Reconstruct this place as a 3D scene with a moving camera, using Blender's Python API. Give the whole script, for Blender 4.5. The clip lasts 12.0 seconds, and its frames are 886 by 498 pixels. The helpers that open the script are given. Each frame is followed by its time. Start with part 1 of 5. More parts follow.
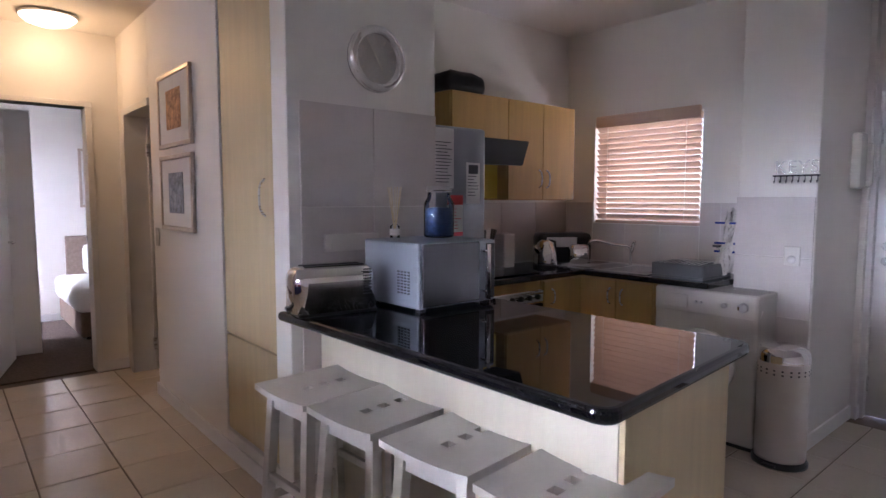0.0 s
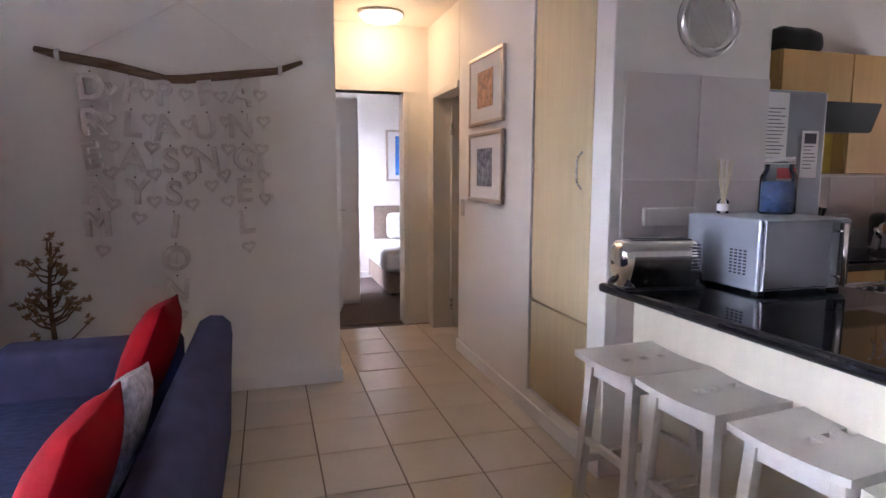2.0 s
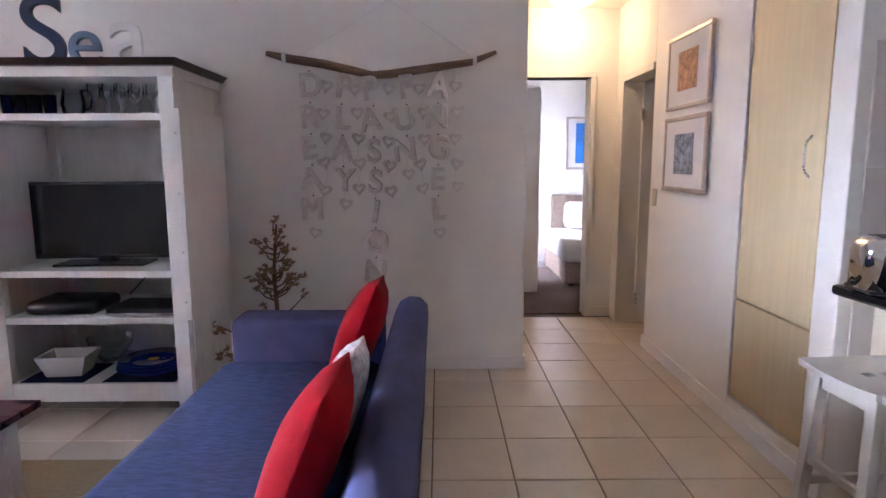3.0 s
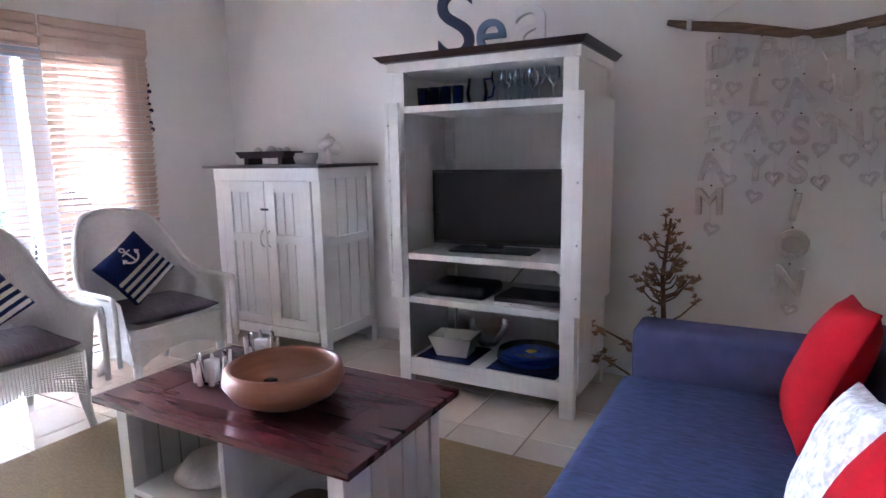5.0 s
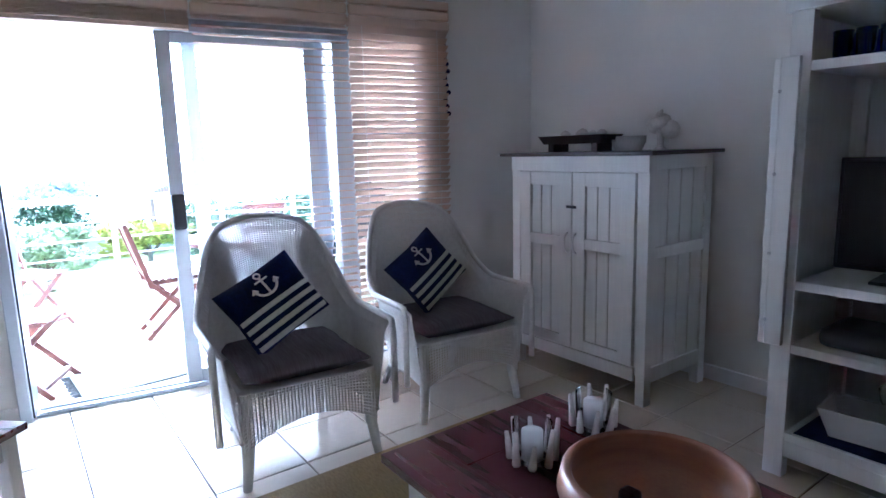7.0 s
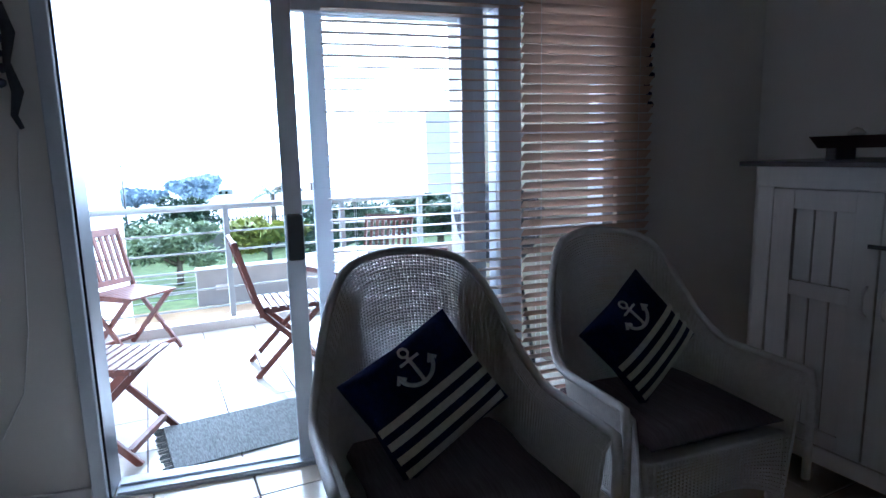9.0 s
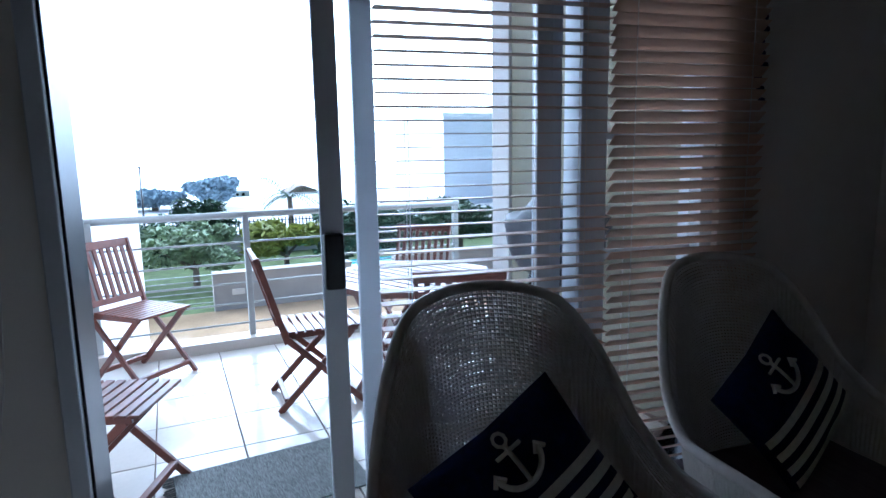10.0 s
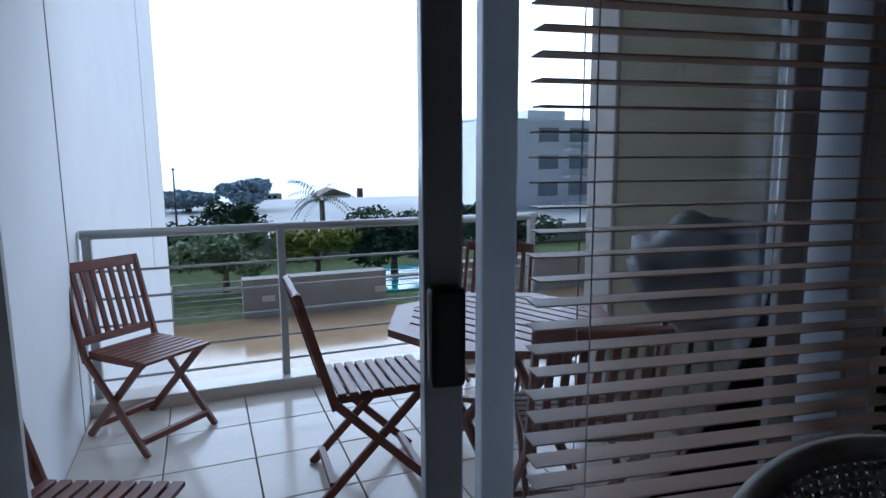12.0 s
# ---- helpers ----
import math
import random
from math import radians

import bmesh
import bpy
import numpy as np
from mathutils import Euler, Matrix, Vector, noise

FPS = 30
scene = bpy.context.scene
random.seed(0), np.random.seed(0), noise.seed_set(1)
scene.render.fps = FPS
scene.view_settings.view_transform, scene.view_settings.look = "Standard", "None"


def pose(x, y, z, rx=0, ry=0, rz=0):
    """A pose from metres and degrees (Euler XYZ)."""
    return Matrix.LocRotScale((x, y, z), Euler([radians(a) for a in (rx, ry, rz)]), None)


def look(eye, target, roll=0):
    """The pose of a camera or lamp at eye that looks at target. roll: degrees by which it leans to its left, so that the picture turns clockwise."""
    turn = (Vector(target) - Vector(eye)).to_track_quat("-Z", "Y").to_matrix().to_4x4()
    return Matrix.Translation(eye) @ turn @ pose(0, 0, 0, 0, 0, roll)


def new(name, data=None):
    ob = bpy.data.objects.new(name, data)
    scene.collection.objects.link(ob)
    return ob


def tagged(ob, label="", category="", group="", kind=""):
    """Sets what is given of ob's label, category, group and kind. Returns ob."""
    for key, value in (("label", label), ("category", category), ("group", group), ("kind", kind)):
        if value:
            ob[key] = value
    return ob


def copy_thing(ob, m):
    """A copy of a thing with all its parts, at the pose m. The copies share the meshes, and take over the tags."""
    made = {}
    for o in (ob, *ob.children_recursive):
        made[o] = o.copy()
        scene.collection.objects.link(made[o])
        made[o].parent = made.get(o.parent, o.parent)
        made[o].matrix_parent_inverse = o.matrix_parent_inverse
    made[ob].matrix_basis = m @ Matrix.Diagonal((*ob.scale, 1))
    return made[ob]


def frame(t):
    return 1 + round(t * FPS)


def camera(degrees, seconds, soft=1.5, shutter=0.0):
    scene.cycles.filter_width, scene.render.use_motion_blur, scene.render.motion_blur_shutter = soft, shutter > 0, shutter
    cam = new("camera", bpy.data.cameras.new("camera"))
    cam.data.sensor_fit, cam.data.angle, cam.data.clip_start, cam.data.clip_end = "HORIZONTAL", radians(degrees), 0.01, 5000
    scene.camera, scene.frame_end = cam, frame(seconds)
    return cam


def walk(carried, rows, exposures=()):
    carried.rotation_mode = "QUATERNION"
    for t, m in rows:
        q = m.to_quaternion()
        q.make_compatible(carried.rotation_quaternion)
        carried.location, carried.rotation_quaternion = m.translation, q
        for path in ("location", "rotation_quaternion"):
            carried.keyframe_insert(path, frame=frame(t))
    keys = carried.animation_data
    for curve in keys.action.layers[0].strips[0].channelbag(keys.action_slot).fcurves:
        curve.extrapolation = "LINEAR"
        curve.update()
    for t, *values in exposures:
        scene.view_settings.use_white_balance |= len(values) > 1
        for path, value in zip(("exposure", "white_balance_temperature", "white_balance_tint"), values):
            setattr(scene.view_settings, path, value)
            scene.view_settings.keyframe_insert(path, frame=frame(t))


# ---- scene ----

* Given exercise *
Transcribe the whole listing exactly. Pictures are excluded.

* Solution for this exercise *
Reconstruct this place as a 3D scene with a moving camera, using Blender's Python API. Give the whole script, for Blender 4.5. The clip lasts 12.0 seconds, and its frames are 886 by 498 pixels. The helpers that open the script are given. Each frame is followed by its time. Start with part 1 of 5. More parts follow.
0.0 s
2.0 s
3.0 s
5.0 s
7.0 s
9.0 s
10.0 s
12.0 s
# ---- helpers ----
import math
import random
from math import radians

import bmesh
import bpy
import numpy as np
from mathutils import Euler, Matrix, Vector, noise

FPS = 30
scene = bpy.context.scene
random.seed(0), np.random.seed(0), noise.seed_set(1)
scene.render.fps = FPS
scene.view_settings.view_transform, scene.view_settings.look = "Standard", "None"


def pose(x, y, z, rx=0, ry=0, rz=0):
    """A pose from metres and degrees (Euler XYZ)."""
    return Matrix.LocRotScale((x, y, z), Euler([radians(a) for a in (rx, ry, rz)]), None)


def look(eye, target, roll=0):
    """The pose of a camera or lamp at eye that looks at target. roll: degrees by which it leans to its left, so that the picture turns clockwise."""
    turn = (Vector(target) - Vector(eye)).to_track_quat("-Z", "Y").to_matrix().to_4x4()
    return Matrix.Translation(eye) @ turn @ pose(0, 0, 0, 0, 0, roll)


def new(name, data=None):
    ob = bpy.data.objects.new(name, data)
    scene.collection.objects.link(ob)
    return ob


def tagged(ob, label="", category="", group="", kind=""):
    """Sets what is given of ob's label, category, group and kind. Returns ob."""
    for key, value in (("label", label), ("category", category), ("group", group), ("kind", kind)):
        if value:
            ob[key] = value
    return ob


def copy_thing(ob, m):
    """A copy of a thing with all its parts, at the pose m. The copies share the meshes, and take over the tags."""
    made = {}
    for o in (ob, *ob.children_recursive):
        made[o] = o.copy()
        scene.collection.objects.link(made[o])
        made[o].parent = made.get(o.parent, o.parent)
        made[o].matrix_parent_inverse = o.matrix_parent_inverse
    made[ob].matrix_basis = m @ Matrix.Diagonal((*ob.scale, 1))
    return made[ob]


def frame(t):
    return 1 + round(t * FPS)


def camera(degrees, seconds, soft=1.5, shutter=0.0):
    scene.cycles.filter_width, scene.render.use_motion_blur, scene.render.motion_blur_shutter = soft, shutter > 0, shutter
    cam = new("camera", bpy.data.cameras.new("camera"))
    cam.data.sensor_fit, cam.data.angle, cam.data.clip_start, cam.data.clip_end = "HORIZONTAL", radians(degrees), 0.01, 5000
    scene.camera, scene.frame_end = cam, frame(seconds)
    return cam


def walk(carried, rows, exposures=()):
    carried.rotation_mode = "QUATERNION"
    for t, m in rows:
        q = m.to_quaternion()
        q.make_compatible(carried.rotation_quaternion)
        carried.location, carried.rotation_quaternion = m.translation, q
        for path in ("location", "rotation_quaternion"):
            carried.keyframe_insert(path, frame=frame(t))
    keys = carried.animation_data
    for curve in keys.action.layers[0].strips[0].channelbag(keys.action_slot).fcurves:
        curve.extrapolation = "LINEAR"
        curve.update()
    for t, *values in exposures:
        scene.view_settings.use_white_balance |= len(values) > 1
        for path, value in zip(("exposure", "white_balance_temperature", "white_balance_tint"), values):
            setattr(scene.view_settings, path, value)
            scene.view_settings.keyframe_insert(path, frame=frame(t))


# ---- scene ----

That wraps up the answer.